During a recent lunch at El Rancho Grande, Wade said of his Cincinnati Entertainment Awards nomination in the Jazz category: “I would have loved to win so I could have some tangible thing to show Dad and say, ‘Look, I don’t just sit at home all day.’ But to have the panel of people that select the nominees to think enough of me, I was just really geeked about it.”
Although Baker nabbed his first CEA nomination in the Jazz category, he's a pervasive presence throughout Cincinnati’s music scene. In addition to playing trumpet with a rotating cast of Jazz luminaries in the Wade Baker Jazz Collaboration, he's toured with Hip Hop/Jazz/Jam locals Eclipse, provided bass for Blues cat Jon Justice for the past three years and has a regular gig with the veteran Blue Birds Big Band. And that’s just a partial list.
It’s an eclectic and challenging schedule, but Baker is more than up for the tasks at hand.
“I try to stay busy,” Baker says with a wry laugh. “It’s how I eat.”
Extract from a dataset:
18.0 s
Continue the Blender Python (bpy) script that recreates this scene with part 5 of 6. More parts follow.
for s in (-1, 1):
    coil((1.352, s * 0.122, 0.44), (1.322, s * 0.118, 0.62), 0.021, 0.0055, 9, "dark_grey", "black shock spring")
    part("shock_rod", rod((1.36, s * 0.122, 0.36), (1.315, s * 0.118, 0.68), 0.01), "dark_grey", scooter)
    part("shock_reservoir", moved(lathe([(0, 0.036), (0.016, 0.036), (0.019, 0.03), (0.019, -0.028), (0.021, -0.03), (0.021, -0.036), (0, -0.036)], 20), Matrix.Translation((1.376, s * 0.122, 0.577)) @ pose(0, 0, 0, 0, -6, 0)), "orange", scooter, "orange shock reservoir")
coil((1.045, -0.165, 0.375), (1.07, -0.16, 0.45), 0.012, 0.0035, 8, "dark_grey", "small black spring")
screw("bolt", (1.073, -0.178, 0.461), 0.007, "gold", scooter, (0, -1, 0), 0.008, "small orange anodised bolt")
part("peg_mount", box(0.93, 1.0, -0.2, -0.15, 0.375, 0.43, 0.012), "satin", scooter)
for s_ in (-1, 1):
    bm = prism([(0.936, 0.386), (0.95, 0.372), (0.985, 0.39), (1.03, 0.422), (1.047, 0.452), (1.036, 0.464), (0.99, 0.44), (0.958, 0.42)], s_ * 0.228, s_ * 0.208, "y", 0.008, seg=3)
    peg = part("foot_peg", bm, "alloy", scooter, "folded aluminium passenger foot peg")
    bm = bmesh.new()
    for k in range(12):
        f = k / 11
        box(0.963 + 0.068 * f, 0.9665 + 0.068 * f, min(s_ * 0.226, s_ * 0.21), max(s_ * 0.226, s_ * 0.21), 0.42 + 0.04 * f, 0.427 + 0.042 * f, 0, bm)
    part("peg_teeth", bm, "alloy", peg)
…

Baker grew up in Jasper, Ind., and, although sports dominated his early years, he turned his musical aptitude and passion into a four-year stint in the University of Indianapolis’ music program. Hearing Lee Morgan’s Leeway album gave Baker his Jazz jones, which was fueled by his professors.
“I originally wanted to be a Classical trumpet player in an orchestra, and then I got Leeway and it changed my mind,” Baker says. “When I started showing interest, my teachers were hands-on.
They’d take me to their gigs and I’d get to watch the best players in town. And when they wouldn’t go with me, I’d go stand outside the clubs until the doorman felt sorry for me because it was snowing, and they’d be like, ‘Come inside the door, you can watch.’ ”
After graduation, Baker moved to Cincinnati in 2006 to earn his Master’s degree at UC’s College-Conservatory of Music. Before he was even settled, he began to explore the area’s Jazz scene and discovered the rich heritage of The Greenwich Tavern. Within weeks of his introduction, Baker organized a weekly residency at the club, essentially a regular jam session that attracted players from across the scene’s broad spectrum. The Tuesday jams at The Greenwich lasted more than a year before Baker decided to try new things.
“It was awesome and it taught me a lot,” he says. “I was lucky and met a lot of great people. Kenny, the bartender at The Greenwich, is one of my favorite people in Cincinnati. And he loves Jazz so it’s fun to geek out with him.”
Baker assembled The Collaboration last year and has worked diligently to raise his profile in the Jazz community while maintaining a consistent schedule with Justice and his numerous other gigs. The Collaboration’s sound is certainly Jazz-based but incorporates an eclectic array of additional influences that relate to Baker’s musical likes and experiences.
“I think it comes from the different groups I’ve played with,” he says of the dynamic. “When I lived in Indianapolis, I played in a Hip Hop band. I’ve played guitar in Rock bands, so I’ve learned Slash’s solos and Jimmy Page’s solos. I’ve played with Latin bands and I’ve played traditional Jewish music at bar mitzvahs. I’ve played in orchestras, wind ensembles, Reggae bands.
"Jazz to me isn’t a specific style as much as it’s a feeling and a concept. You can apply the Jazz language to almost anything. The Blues isn’t necessarily three chords and the truth. The Blues can be whatever you make it. Jazz is the same way. You always have to be pushing forward to find new things. I’ve been experimenting with effects pedals and there’s more of that stuff coming. It’s all about making my mark.”
Baker recorded The Collaboration at Mount Lookout club The Redmoor back in August and released the performance on a six-song disc that he sells at shows. As pleased as he is with the disc, he has bigger release plans in mind.
“I’d like to get a studio recording done, and I think I’m going to start recording in December,” he says of his forthcoming sessions.
Baker says the recordings will feature the instrumental prowess of pianist Steve Schmidt, bassists Nathaniel Andrew and Mike Scharfe, drummer Jeremy Cunningham (former Cincinnatian now working in Chicago) and saxophonist Ben Walkenhauer, plus a friend from Denver, Ayo Awosika (“She’s a phenomenal singer and she’s gorgeous,” Baker says).
He's clearly committed to all of his musical endeavors around town, but his primary focus is on his Jazz work within and ultimately beyond The Collaboration. He reiterates his gratitude over his CEA nomination and how fortunate he feels to have been considered. He knows he now has to capitalize on the publicity that was generated by it.
“It’s nice to have on the résumé and then maybe next year people will remember me more,” Baker says. “It’s just nice to help get my name out. Now I’m not just some young punk, I’m Wade the young punk.”